In Edwards, the Court explained that, while both the Supreme Court and the Appellate Division, Fourth Department, purported to apply the Neumeier analysis, both had done so incorrectly. The Supreme Court determined that Ontario law applied to all claims after undertaking a single choice-of-law analysis for both the bus defendants and the trailer defendants. The parties reached a settlement on the apportionment of fault (90 percent to the bus defendants and 10 percent to the trailer defendants) before there was a resolution of the issue of which substantive law would apply on the damages.

The Appellate Division affirmed, properly conducted separate choice-of-law analyses with respect to the two groups of defendants, but ultimately erroneously reached the same conclusion as the trial court, i.e., that Ontario law should be applied to the claims against all defendants.

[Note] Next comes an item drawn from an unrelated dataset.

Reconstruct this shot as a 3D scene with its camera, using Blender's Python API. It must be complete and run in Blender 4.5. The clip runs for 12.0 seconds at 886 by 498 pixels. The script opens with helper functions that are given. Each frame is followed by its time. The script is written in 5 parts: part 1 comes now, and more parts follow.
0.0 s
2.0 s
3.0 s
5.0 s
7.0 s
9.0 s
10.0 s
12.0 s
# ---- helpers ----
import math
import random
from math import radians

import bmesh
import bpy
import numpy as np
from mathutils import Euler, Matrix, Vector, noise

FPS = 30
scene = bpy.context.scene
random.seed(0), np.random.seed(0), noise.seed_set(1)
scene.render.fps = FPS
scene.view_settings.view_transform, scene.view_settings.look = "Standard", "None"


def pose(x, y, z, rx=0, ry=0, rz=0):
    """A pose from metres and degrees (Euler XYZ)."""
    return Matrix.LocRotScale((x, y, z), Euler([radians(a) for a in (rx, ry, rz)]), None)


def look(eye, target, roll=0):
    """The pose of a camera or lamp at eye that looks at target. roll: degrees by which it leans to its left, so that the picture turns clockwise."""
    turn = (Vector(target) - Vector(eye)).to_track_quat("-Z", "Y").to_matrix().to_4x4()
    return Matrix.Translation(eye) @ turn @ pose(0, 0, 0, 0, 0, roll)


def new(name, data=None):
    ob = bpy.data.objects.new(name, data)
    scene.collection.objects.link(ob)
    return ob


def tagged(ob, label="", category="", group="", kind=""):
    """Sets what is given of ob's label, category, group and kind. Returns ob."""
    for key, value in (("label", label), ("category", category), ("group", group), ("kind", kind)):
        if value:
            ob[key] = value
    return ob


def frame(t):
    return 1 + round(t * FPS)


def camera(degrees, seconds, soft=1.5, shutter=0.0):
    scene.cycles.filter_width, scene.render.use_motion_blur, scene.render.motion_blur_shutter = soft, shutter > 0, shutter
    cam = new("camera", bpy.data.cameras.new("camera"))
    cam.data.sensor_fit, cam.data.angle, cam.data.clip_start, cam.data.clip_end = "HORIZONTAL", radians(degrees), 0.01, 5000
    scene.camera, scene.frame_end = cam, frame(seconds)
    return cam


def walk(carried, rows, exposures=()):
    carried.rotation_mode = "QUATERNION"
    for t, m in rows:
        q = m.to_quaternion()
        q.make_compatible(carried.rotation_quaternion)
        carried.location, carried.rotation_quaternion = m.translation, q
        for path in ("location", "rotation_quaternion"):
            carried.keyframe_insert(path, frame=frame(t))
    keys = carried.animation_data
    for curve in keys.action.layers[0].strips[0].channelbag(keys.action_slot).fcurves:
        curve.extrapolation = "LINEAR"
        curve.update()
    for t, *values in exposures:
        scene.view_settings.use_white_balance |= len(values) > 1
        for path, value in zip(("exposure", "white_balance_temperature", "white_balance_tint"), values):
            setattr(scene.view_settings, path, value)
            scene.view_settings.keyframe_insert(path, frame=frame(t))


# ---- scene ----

Affirming in part and reversing in part, the Court of Appeals indicated that “the correct way to conduct a choice-of-law analysis is to consider each plaintiff vis-a-vis each defendant.” With respect to the bus defendants, the Court agreed that, under the first Neumeier rule, the Ontario cap controlled any award of non-economic damages (the plaintiffs and defendants were commonly domiciled in Ontario). As to the trailer defendants, the Court applied the third Neumeier rule, and found that New York law should govern because the conduct causing the injuries and the injuries themselves took place here (split domicile and the accident happened in a different jurisdiction). There was no reason to contemplate a jurisdiction other than New York because the trailer defendants did not ask the Supreme Court to consider the law of their domicile (Pennsylvania), and those defendants had no contacts whatsoever with Ontario.

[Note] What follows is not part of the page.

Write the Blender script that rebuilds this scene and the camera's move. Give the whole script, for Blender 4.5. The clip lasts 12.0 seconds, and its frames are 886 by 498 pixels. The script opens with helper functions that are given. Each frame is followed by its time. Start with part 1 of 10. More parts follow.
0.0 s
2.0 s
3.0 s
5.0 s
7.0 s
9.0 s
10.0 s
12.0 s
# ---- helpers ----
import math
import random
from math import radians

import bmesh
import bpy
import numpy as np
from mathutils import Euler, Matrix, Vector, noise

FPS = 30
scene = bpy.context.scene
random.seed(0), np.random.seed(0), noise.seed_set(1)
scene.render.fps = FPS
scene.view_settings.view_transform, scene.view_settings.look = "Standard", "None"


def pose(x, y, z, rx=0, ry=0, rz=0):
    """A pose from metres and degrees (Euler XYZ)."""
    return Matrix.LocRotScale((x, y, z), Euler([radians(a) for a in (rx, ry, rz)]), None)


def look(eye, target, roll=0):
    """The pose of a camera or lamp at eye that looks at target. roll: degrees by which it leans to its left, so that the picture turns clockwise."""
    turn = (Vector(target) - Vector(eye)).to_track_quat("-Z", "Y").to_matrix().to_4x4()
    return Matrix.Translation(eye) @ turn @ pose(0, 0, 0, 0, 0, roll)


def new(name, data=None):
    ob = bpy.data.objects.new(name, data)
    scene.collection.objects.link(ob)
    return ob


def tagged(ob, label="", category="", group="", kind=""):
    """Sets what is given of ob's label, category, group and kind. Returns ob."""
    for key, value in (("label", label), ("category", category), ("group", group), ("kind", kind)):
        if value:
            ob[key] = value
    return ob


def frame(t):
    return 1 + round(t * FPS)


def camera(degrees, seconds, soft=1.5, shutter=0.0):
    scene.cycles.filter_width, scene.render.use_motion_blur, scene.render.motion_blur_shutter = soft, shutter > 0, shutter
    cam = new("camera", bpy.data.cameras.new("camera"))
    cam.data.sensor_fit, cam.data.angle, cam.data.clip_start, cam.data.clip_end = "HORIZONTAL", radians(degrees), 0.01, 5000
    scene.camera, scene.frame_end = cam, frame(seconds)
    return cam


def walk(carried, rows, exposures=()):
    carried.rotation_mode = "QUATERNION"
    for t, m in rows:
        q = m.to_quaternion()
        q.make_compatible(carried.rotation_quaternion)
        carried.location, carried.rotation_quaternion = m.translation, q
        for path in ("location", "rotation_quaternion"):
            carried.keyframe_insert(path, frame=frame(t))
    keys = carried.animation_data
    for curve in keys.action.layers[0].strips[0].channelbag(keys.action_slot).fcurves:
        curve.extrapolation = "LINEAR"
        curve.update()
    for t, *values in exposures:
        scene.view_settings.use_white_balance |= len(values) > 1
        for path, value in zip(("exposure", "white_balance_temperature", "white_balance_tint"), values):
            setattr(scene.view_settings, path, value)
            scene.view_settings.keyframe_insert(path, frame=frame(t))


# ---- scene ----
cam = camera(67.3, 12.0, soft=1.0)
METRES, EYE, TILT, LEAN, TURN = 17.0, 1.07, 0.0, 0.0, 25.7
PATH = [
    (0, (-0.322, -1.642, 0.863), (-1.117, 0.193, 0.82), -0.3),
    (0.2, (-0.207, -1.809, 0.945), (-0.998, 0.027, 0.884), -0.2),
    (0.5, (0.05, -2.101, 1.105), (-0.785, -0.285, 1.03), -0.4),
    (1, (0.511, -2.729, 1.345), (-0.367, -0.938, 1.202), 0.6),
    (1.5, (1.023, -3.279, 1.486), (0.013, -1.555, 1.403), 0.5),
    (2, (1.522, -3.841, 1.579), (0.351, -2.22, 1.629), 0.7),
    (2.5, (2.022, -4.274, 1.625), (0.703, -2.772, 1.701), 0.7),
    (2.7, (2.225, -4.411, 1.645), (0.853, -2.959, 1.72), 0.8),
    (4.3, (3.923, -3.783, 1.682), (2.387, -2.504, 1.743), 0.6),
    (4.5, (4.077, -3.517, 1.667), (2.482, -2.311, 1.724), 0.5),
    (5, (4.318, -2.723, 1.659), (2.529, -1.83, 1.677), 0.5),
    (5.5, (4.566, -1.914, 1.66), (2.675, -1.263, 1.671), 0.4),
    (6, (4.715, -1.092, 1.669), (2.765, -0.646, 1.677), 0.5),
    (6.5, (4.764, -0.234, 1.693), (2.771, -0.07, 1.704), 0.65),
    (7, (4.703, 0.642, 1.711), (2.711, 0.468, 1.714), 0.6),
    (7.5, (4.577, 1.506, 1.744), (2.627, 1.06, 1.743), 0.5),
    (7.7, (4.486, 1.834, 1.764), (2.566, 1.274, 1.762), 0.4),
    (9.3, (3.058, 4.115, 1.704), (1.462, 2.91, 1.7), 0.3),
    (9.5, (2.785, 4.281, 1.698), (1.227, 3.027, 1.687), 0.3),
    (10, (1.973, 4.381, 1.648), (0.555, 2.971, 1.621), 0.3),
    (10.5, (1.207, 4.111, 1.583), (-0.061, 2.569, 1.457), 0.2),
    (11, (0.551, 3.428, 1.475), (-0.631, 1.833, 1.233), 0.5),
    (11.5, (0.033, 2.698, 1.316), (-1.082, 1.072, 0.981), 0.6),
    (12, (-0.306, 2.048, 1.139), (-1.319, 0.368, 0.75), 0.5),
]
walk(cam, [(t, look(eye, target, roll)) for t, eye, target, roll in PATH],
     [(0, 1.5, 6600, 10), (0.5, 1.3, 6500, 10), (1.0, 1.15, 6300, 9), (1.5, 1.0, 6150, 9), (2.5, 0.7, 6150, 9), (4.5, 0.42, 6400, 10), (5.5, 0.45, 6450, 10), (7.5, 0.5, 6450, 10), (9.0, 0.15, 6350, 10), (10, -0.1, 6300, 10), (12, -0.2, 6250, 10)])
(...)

Judge Ciparick issued a dissent, with which Judge Lippman concurred, arguing that Neumeier called for a single choice-of-law analysis when non-domiciliary defendants are jointly and severally liable to non-domiciliary plaintiffs in a tort action. The dissent contended that, because the claims all arose from a single incident, a separate Neumeier analysis for each defendant created unpredictability and lack of uniformity in litigation. Because plaintiffs and defendants are domiciled in different locations, the dissent argued, the law of the site of the tort should apply.